In Svizzera giù l'UDC e palla al Centro
Quando si dice il pendolo della politica. Agli Stati è un’altra storia: vince il Centro e recupera il PS, riequilibrando in parte la «correzione a destra» avvenuta il 22 ottobre al Nazionale. Trionfatrice un mese fa, l’UDC stavolta esce sconfitta alla Camera alta, dove non solo non riesce a mantenere la sua rappresentanza ma si ritrova con due seggi in meno, sei invece di otto. Il partito del riconfermato Marco Chiesa, unico democentrista a imporsi nell’ultimo atto dei ballottaggi, aveva sulla carta la possibilità di fare l’en plein e di conquistare per la prima volta nella sua storia dieci poltrone. Dei cinque seggi a disposizione (oltre ai cinque ottenuti il 22 ottobre) ha portato a casa solo quello ticinese, incassando tre clamorosi rovesci: con la mancata elezione di Gregor Rutz a Zurigo e di Benjamin Giezendanner ad Argovia, che partivano da una posizione di vantaggio, e con l’estromissione a Sciaffusa di Thomas Minder (indipendente ma aggregato da 12 anni al gruppo), il «padre» dell’iniziativa popolare contro le retribuzioni abusive. È il maggioritario bellezza, ma non solo. È vero che con questo sistema elettorale, specie se c’è un solo seggio da attribuire, si gioca un’altra partita, che non ha nulla a che vedere con la prima. Ad eccezione del Ticino, il doppio turno porta a un rimescolamento delle carte, all’esclusione di certi giocatori e a costruire alleanze di giornata in grado di riaprire i giochi e di trasformare gli outsider in cavalli vincenti: come nel caso di Tiana Moser a Zurigo e di Marianne Binder-Keller ad Argovia, solo quarte e parecchio distanziate al primo turno, ma anche le uniche in grado di ottenere consensi trasversali per sfidare i due favoriti. La formula «fermiamo l’UDC» ha avuto successo. Il sistema comunque non basta a spiegare il risultato. Determinante è stata la mobilitazione dei partiti che sostenevano le due candidate e, nel caso particolare di Zurigo, la spaccatura interna al fronte borghese, con il PLR ufficialmente per Rutz ma di fatto diviso al suo interno, dopo aver tolto dalla corsa la sua candidata Regine Sauter. Risultato: l’UDC avrà un’influenza limitata al Consiglio degli Stati, mentre il Cantone faro economicamente si sposta verso il centrosinistra, con un socialista (il moderato Daniel Jositsch) e una verde liberale.

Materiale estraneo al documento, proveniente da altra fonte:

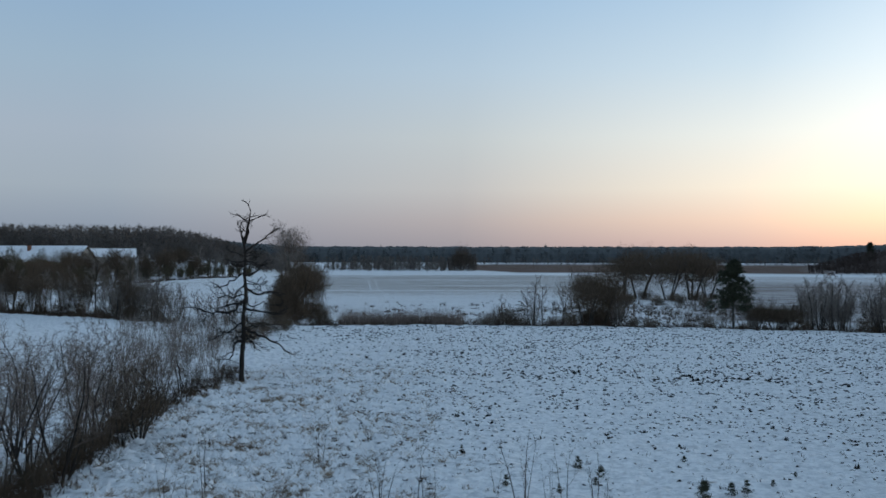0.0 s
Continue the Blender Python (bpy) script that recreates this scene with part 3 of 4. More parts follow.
sparse_shrub = Kind("sparse shrubs", *[shrub_builder(50 + i, 4.0, 5, 0.4, 0.012, "sparse thin leafless shrub in snow", bushy=3, fine=0, mat=M_SHRUB) for i in range(3)])
for az, d, h in ((-13.4, 86, 0.8), (-10.9, 96, 0.9), (-12.9, 108, 0.9), (-11.7, 112, 1.0), (-10.4, 108, 0.9), (-11.2, 80, 0.7), (-12.7, 76, 0.7), (-10.2, 118, 1.0), (-14.6, 116, 0.9), (-13.4, 118, 0.9), (-9.4, 112, 0.8), (-12.0, 122, 1.0), (-10.9, 126, 1.0), (-13.7, 126, 1.0)):
    sparse_shrub.put(spot(az, d), h, az * 83)
# ---- hedge and big bush beyond the dead oak ----
mid_shrub = Kind("mid shrubs", *[shrub_builder(60 + i, 6.0, 11, 0.4, 0.011, "leafless shrub of upright grey stems beside the ditch", bushy=4, fine=3) for i in range(4)])
round_bush = Kind("round bushes", *[haze_builder(70 + i, 5.6, 6.4, 12, 9000, 0.7, 0.034, "big rounded dark willow bush, leafless", low=-0.06, lumps=0.25) for i in range(2)])
low_bush = Kind("low bushes", *[haze_builder(80 + i, 2.1, 2.8, 8, 1300, 0.5, 0.024, "low bare brown bush along the ditch", name="bush", low=-0.3, lumps=0.5, stem_r=0.008) for i in range(3)])
for az, d, h, w in ((-7.6, 118, 0.98, 0.6), (-6.9, 121, 1.08, 0.55), (-7.2, 126, 1.15, 0.55)):
    round_bush.put(spot(az, d), h, rng.uniform(0, 360), wide=w)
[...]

Il vincitore di giornata e complessivo è il Centro, che rafforza il suo primato tornando, con 15 seggi, ai livelli di sedici anni or sono. È l’altra faccia della polarizzazione. Le posizioni estreme, come quelle dell’UDC, possono andare bene in un certo tipo di competizione elettorale ma anche essere d’ostacolo in un altro, premiando per contrasto figure più moderate, orientate alla ricerca del consenso. Il Centro sarà quindi una formazione con la quale bisognerà viepiù fare i conti. Quanto al PLR esce con un altro occhio blu. Prima del 22 ottobre, si pensava che potesse fare un ottimo risultato agli Stati, viste le premesse favorevoli sul piano locale. Invece, termina a quota undici, con un seggio in meno, dopo essere uscito prematuramente di corsa in alcuni Cantoni. Il bilancio è magro, anche perché gli appoggi all’UDC non hanno portato a nulla e creato solo malumori. La tendenza è chiara: il partito perde consensi. Con il Centro che cresce alle Camere e guadagna spazio anche nel centro politico, per il PLR potrebbe essere complicato, in prospettiva, giustificare la doppia rappresentanza in Governo. Da parte sua, con le vittorie a Soletta e a Sciaffusa il PS torna ai livelli del 2019. La sinistra, tuttavia, marcia sul posto a quota dodici seggi: rispetto a oggi, sono solo cambiati gli equilibri fra socialisti e Verdi (da 7+5 a 9+3).